Markovic: This fake martyrdom of the civil intelligence bothers me. Take for example Copic: he was extraordinary brave and a much greater thorn in the Party’s side than those civil quasi-dissidents that thump their chest and talk about their martyrdom.

How did you obtain the dossier on Copic?

It is a genuine police dossier shoved into the general archive due to the carelessness of UDBA. However, they say that an enormous archive of UDBA exists somewhere as huge as a soccer court, but no one knows where it is and what it includes. This dossier is another proof that we have developed an informers’ culture. Copic was directly confronting the Party, which could not be said for the many civil intellectual, "dissidents" that nobody heard of until communism ceased. Where were they? In Russia, dissidents had books ready in their drawers and finished manuscripts. People wrote books by hand and waited for the day to publish them. We had no free-lance publications, and not due to the terror of the government, but due to the laziness of intelligence. When the "liberation" happened, those books from the drawers were nowhere to be found, nothing was done in secrecy... in fact, it is obvious that nothing was really done.
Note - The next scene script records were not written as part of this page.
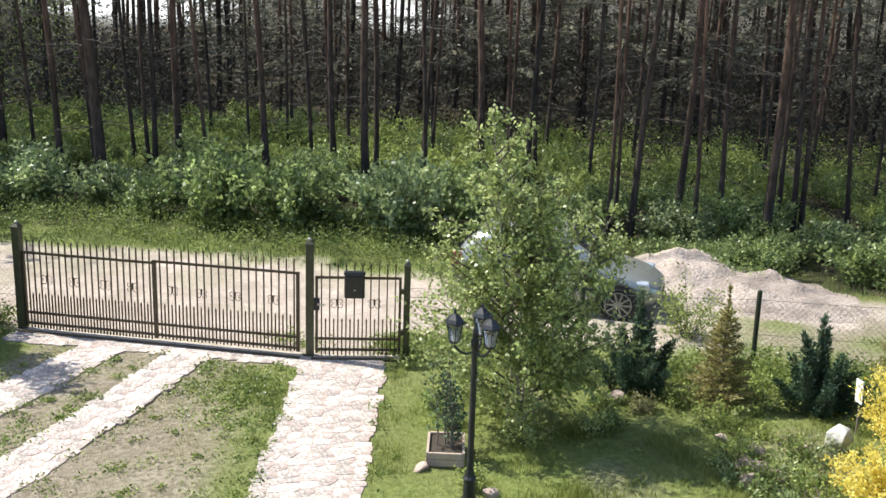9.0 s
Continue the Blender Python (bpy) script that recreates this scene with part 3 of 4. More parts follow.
def shrub(seed, h, radius, stems, per, leaf, size, up=0.5, bark="twig", clump=0.16):
    """A bush: arching stems from one foot with leaves in clumps along their outer halves."""
    r = np.random.default_rng(seed)
    st, LP, LD = [], [], []
    for s in range(stems):
        a, o = r.uniform(0, 2 * math.pi), r.random() ** 0.6
        hh = h * r.uniform(0.55, 1.05) * (1 - 0.35 * o)
        Q = curved((math.cos(a) * 0.15 * radius * o, math.sin(a) * 0.15 * radius * o, -0.05), (math.cos(a) * o * radius / h * 1.25, math.sin(a) * o * radius / h * 1.25, 1), math.hypot(hh, radius * o), (math.cos(a) * 0.4 * o, math.sin(a) * 0.4 * o, -0.35 * o), 7, r)
        st.append(tube_arrays(Q, np.linspace(0.012, 0.003, 7) * max(0.6, h / 1.6), 4))
        g = r.beta(1.7, 1.1, per) * 5.99
        ii = g.astype(int)
        p = Q[ii] + (Q[ii + 1] - Q[ii]) * (g % 1)[:, None]
        LP.append(p + r.normal(size=(per, 3)) * clump * (0.5 + 0.5 * h / 1.6) * (1.15 - g[:, None] / 9))
        LD.append(r.normal(size=(per, 3)) + (math.cos(a) * 0.4, math.sin(a) * 0.4, up))
    LP = np.concatenate(LP)
    LP[:, 2] = np.abs(LP[:, 2])
    V, F = cards(LP, np.concatenate(LD), size, size * 0.62, 0.15, r)
    return fast_mesh("stems", *join_arrays(st), bark), fast_mesh("foliage", V, F, leaf)


TWO = ("stemwork", "foliage")


def tufted(seed, h, spread, n, rad, tall=0.45):
    """Plumes that stand together: the middle ones tallest, the outer ones leaning out."""
    r = random.Random(seed)
    out = [(0, 0, h, rad, r.uniform(-0.05, 0.05), r.uniform(-0.05, 0.05))]
    for i in range(n):
        a, d = 2.4 * i + r.uniform(-0.4, 0.4), math.sqrt((i + 0.6) / n)
        out.append((math.cos(a) * d * spread * 0.55, math.sin(a) * d * spread * 0.55, h * (1 - (1 - tall) * d) * r.uniform(0.8, 1.1), rad * r.uniform(0.8, 1.2), math.cos(a) * d * spread * 0.5, math.sin(a) * d * spread * 0.5))
    return out


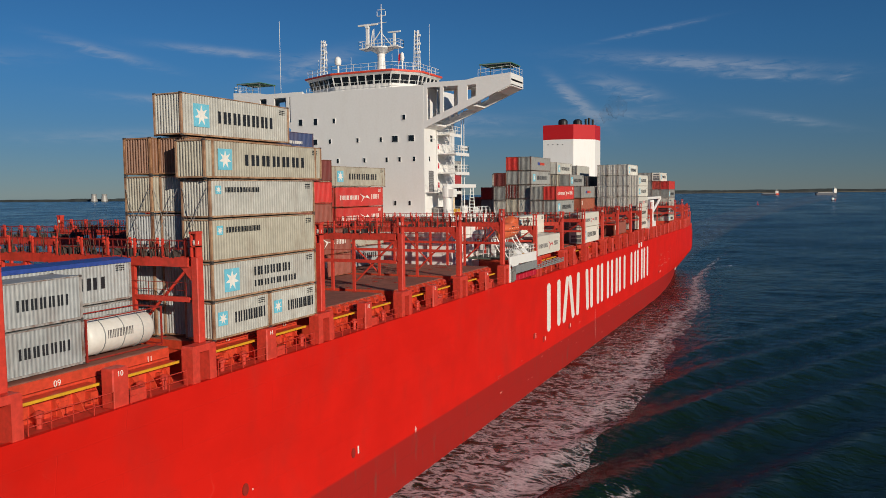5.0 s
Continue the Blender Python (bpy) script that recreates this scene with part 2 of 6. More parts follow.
def hull_material():
    """Red topsides over a darker boot topping, with plate seams, scuffs and pale streaks."""
    mat = material("hull_paint", (0.64, 0.012, 0.006), 0.55, grain=0.07, grain_scale=0.25, stain=(0.36, 0.035, 0.025), stain_amount=0.35, stain_scale=0.22, bump=0.12, bump_scale=0.5, streak=0.55)
    n, l = nodes_of(mat)
    b = n["Principled BSDF"]
    b.inputs["Specular IOR Level"].default_value = 0.16
    top = b.inputs["Base Color"].links[0].from_socket
    tc = n.new("ShaderNodeTexCoord")
    sep = n.new("ShaderNodeSeparateXYZ")
    l.new(tc.outputs["Object"], sep.inputs["Vector"])
    step = n.new("ShaderNodeMapRange")
    step.inputs["From Min"].default_value, step.inputs["From Max"].default_value = 4.2, 4.45
    step.inputs["To Min"].default_value, step.inputs["To Max"].default_value = 1.0, 0.0
    l.new(sep.outputs["Z"], step.inputs["Value"])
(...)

In contrast to Russia or Poland where we can find the entire parallel world of the intellectual resistance... the regime was obviously very flexible: it would rather pay than destroy.

You are demystifying also Simina 9a; that circle both the leading and opposition view consider "dissident"...

Deep in their souls, they might have been dissidents, but they were shielded by the authority of Dobrica Cosic. They were among the first to obtain scholarships to study in the West. If one is a cetnic youth and obtains a scholarship of the communist government, the image of the regime becomes strange, not black and white at all, as we are sometimes inclined to conclude. One of the first well known intellectuals to obtain a scholarship for the Western school was Mica Popovic, and soon after him, Borisav Mihajlovic Mihiz also got a scholarship for Paris... Communism is the Paradise for intellectuals: there is no real competition, you get job on permanent basis, with two published collections of poems you become member of the Association of Writers, than you have privileges, you have a pension and social security, the communists used to assign apartments...

You are destroying another myth: the belief that Belgrade was anti-Communist in the first post-war years was widespread, that this urban environment stood in the silent civil resistance?

That belongs to the mythology of this city. It is evident from the results of the first post-war elections: Belgrade voted much less using the boxes without ballots (which offered a possibility to vote against the one and only official candidate) compared to other environments, even compared to its rural hinterland.

You are discussing "the special syndrome of the Yugoslav communists". How is this demonstrated?

The Party would provide funds to establish a magazine, then it would soon banish it; the school of Korcula started pompously, only to be attacked two-three years later, some film authors were banished and than given enormous funds for the films of the "black wave". You get 2 million deutche marks from the state and than you say you are "persecuted" and "a dissident". What sort of dissidence and terror is that!? It could be said that the regime consciously experiments with the liberal trends.

You also write that a good part of dissidents was protected by Rankovic. But are there really proofs or is the story of Leka the Protector also part of the urban mythology?

Well, there is not much documentation on that; communists do not like to confide into paper, they are conspirators and they stick to that practice from the illegal times. The power was exploited on the basis of one’s own free will, which could lead to unexpected paradox; by the irony of history, a good part of dissident culture from the early ‘60s (literature, film) was "covered" due to the grace of Rankovic himself.